If there’s one aspect of business life in which you really don’t need any advice, it’s your ability to accept rejection. Heaven knows, you’ve had plenty of practice.
Apparently, not everyone has achieved your skill level in taking punches to the mid-career. That’s why Yahoo! ® HotJobs® writer, Charles Purdy, penned his recent article, “After the recruiter says no. How to handle job-search rejections.”
“You had high hopes for this job,” Purdy writes. “The job requirements matched your skill set perfectly. You aced your interviews. And you imagined hearing those sweet words so many of us long to hear: ‘You’re hired.’ Instead, you got another rejection letter.”
Putting aside for the moment the incontrovertible fact that the sweet words we most long to hear are, “it’s lunch time, and I’m buying,” it is painful to be rejected for a job, especially if it’s a job you never much wanted in the first place.
It’s cold comfort, but you should be happy you even got a rejection letter. Most job hunters who contact me report that they never hear back from potential employers, a symbol of what I call the “New Rudeness.” After firing off a few hundred resumes into the ether without a response, you begin to feel it would be more rewarding to put your CV in a bottle and toss it out to sea.
Assuming you do get an interview, and you do get a rejection, the number one recommendation is “don’t beat yourself up about it.” According to John Kador, the author of “301 Best Questions to Ask on Your Interview,” you may be relieved to learn that “sometimes you didn’t do anything wrong. Someone else was more qualified or more connected. Companies go sometimes go through the motions of interviewing applicants when they’ve already selected a candidate.”

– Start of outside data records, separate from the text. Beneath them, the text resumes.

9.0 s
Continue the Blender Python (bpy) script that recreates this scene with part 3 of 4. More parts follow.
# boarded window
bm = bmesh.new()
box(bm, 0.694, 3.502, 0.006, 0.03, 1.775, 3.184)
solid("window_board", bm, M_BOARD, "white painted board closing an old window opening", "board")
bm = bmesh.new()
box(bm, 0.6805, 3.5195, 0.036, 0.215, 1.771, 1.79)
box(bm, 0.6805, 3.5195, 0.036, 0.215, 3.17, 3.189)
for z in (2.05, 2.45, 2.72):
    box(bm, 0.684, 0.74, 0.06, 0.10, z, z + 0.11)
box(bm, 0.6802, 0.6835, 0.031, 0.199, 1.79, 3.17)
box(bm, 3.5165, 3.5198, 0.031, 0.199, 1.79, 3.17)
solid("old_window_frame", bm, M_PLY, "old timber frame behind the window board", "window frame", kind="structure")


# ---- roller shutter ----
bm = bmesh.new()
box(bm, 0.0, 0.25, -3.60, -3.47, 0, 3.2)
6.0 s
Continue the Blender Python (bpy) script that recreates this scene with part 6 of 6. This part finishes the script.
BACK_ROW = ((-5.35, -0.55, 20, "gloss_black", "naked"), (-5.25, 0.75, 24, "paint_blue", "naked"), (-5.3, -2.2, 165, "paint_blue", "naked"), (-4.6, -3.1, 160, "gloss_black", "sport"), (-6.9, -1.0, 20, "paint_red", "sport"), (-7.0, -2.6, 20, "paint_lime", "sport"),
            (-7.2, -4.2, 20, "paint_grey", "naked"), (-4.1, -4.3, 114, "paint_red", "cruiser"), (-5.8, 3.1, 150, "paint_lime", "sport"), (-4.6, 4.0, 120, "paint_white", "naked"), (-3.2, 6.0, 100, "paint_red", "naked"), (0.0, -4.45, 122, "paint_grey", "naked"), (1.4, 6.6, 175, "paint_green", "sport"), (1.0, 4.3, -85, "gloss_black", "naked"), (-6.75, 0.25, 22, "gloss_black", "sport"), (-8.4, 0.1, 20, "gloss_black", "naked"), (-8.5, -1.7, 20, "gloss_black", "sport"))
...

This raises the question — do you really want to work for a company that asks you to get all psyched up and all spiffed up for an interview which is a total mockery. And it makes me think that the 302nd best question you could ask is — “Hey, bozo, is this interview a total farce designed to make you look like you’re doing your job when you’re really just looking for cover to hire that bimbo you’ve been eyeing behind the counter at Starbucks?”

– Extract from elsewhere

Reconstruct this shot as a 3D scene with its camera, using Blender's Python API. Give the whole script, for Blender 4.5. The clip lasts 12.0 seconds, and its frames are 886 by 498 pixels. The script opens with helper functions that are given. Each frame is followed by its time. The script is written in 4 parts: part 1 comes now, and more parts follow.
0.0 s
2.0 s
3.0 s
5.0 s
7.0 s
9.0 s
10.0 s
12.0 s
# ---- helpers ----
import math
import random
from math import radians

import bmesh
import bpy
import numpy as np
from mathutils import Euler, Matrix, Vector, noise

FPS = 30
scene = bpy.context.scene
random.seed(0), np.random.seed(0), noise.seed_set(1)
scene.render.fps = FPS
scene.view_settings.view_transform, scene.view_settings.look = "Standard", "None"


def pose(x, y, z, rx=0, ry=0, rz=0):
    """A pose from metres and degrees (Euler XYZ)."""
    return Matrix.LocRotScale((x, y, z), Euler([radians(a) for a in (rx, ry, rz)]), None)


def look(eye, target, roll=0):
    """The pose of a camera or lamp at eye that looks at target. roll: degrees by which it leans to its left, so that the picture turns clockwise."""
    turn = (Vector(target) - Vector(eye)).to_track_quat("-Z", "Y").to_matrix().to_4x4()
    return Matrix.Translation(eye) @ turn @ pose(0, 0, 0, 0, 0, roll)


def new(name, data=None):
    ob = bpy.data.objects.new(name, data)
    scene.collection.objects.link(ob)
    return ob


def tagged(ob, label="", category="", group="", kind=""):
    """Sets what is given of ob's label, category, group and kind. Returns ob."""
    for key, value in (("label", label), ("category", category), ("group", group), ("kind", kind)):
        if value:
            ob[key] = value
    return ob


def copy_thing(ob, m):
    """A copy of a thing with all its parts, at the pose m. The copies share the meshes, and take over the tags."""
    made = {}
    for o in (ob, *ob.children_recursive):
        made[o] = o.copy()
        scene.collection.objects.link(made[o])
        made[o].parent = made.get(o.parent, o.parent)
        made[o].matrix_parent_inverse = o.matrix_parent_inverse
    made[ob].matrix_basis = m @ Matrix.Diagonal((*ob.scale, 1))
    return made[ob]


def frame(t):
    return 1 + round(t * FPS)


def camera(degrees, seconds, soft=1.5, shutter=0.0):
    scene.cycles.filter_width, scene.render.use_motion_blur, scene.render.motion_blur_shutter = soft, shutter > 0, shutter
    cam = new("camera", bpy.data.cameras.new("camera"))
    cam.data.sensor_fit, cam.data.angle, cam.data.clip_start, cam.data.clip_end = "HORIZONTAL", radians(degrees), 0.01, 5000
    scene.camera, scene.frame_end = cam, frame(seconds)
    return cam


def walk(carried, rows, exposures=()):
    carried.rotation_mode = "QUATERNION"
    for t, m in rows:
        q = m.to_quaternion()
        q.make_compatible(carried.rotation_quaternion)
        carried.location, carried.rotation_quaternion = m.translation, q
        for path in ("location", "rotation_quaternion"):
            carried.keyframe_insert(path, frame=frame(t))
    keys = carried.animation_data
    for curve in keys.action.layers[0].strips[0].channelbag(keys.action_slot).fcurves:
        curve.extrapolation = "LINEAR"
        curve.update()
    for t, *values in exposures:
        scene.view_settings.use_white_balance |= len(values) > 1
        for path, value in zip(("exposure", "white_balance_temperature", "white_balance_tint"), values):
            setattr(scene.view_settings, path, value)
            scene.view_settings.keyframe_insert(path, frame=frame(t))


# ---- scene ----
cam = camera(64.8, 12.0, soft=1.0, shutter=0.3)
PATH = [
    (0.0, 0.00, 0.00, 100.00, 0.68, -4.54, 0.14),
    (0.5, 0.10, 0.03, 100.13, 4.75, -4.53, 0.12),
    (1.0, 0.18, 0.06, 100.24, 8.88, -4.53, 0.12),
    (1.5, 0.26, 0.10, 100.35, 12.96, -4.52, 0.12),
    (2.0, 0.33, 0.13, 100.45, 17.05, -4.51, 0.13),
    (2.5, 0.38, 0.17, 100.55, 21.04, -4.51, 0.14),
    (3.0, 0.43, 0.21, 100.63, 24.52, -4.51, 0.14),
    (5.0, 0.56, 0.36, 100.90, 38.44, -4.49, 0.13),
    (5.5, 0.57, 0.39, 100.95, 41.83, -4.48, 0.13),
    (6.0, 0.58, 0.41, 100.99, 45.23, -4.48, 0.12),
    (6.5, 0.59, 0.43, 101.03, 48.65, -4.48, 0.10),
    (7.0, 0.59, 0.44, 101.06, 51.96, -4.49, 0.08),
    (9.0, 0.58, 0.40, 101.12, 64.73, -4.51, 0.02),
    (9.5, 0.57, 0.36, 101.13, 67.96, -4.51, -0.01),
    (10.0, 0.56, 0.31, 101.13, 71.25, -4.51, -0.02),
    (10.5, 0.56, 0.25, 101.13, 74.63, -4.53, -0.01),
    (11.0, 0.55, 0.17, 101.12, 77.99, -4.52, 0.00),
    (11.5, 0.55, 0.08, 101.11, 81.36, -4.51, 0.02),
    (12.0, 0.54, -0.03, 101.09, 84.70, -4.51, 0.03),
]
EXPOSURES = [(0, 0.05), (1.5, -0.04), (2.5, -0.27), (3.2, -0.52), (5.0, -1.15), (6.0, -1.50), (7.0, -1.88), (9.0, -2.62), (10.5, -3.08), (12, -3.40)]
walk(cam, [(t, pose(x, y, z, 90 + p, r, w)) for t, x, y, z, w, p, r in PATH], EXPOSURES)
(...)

Try asking! You may get points for candor, or grounds for blackmail. Either way, you win.
If you came to your interview via a recruiter, it’s OK to ask for feedback. Just make it crystal clear that you will accept any negative information with a smiley face. “No one will talk to you if they think you are going to argue or appeal,” says interview expert Kador.

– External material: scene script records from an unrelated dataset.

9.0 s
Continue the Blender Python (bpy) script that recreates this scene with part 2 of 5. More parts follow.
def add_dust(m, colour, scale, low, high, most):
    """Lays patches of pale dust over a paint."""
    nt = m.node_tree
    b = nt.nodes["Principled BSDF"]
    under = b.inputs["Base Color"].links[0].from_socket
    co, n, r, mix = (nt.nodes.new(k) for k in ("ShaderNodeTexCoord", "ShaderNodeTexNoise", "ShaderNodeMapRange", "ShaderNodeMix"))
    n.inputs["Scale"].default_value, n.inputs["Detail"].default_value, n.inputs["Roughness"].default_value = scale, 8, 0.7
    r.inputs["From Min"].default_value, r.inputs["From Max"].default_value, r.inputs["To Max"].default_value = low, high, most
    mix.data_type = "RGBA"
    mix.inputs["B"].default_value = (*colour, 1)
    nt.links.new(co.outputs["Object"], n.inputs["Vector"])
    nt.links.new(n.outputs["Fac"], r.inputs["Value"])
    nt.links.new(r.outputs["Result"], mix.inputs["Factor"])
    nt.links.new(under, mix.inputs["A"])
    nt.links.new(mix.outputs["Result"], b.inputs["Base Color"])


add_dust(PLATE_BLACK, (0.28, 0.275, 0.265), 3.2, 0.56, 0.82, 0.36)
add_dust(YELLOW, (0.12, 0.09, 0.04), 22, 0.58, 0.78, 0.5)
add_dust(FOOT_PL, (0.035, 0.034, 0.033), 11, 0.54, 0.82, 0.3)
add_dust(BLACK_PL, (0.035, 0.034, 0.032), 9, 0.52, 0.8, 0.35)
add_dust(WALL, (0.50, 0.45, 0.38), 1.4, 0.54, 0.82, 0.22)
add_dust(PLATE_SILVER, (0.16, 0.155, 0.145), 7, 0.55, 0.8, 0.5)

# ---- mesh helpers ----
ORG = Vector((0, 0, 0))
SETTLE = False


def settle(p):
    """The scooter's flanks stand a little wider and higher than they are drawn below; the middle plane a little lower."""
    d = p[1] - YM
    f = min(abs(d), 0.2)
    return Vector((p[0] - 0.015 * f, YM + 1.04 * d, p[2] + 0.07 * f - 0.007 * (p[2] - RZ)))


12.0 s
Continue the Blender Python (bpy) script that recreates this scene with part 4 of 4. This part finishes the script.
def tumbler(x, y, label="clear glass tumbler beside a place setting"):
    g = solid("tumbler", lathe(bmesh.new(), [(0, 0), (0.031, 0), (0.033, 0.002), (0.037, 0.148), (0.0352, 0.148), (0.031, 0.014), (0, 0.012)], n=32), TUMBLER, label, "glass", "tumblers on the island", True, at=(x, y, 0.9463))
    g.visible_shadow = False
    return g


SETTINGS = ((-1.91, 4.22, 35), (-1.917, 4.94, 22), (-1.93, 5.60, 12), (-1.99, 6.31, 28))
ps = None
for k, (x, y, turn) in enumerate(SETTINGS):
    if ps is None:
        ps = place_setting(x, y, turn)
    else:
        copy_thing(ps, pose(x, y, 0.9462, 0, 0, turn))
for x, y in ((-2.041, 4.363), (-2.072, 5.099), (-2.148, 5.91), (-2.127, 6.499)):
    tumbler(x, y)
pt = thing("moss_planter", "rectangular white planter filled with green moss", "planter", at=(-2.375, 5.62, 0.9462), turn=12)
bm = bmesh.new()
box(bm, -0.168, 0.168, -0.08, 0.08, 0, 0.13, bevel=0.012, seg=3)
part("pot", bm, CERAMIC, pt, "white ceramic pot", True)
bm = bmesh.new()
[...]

Still, you may want to make some small gesture to express your displeasure. I suggest you make a voodoo doll in the image of your interviewer and skewer it like a shish-kabob. Come to think of it, why not bring the doll to your interview. What better way to demonstrate your empathetic nature than to smile sympathetically as you push pins into the vital organs of Mr. or Ms. Decision Maker while they writhe in pain.
Despite your disappointment, the experts do advise that you should not let one negative response discourage you from pursuing new opportunities in companies that reject you. Though admitting that promises to “keep your resume on file” are generally sap for saps, Kador says you should keep applying for relevant jobs and stay in touch with the recruiters you’ve met. “‘If a posting says no calls, I wouldn’t call’, he says, ‘but that doesn’t mean you can’t write.’”
It also doesn’t mean you can’t stalk. What recruiter wouldn’t be pleased as punch to have someone as lovely as you following them every step of the day? What better way to show your dedication to finding a position?
And when you find that position, as you surely will, it doesn’t mean the end of your relationship with the idiots who rejected you. According to Liz Lynch, the author of “Smart Networking,” “you should write him or her a note and include your new business card.”
You don’t want to brag about your new job, or point out all the many ways it’s so much better than the stupid job for which you were so cruelly rejected. Or maybe you do! If you’re like me, you know there’s only one thing better than getting a new job. That’s getting even.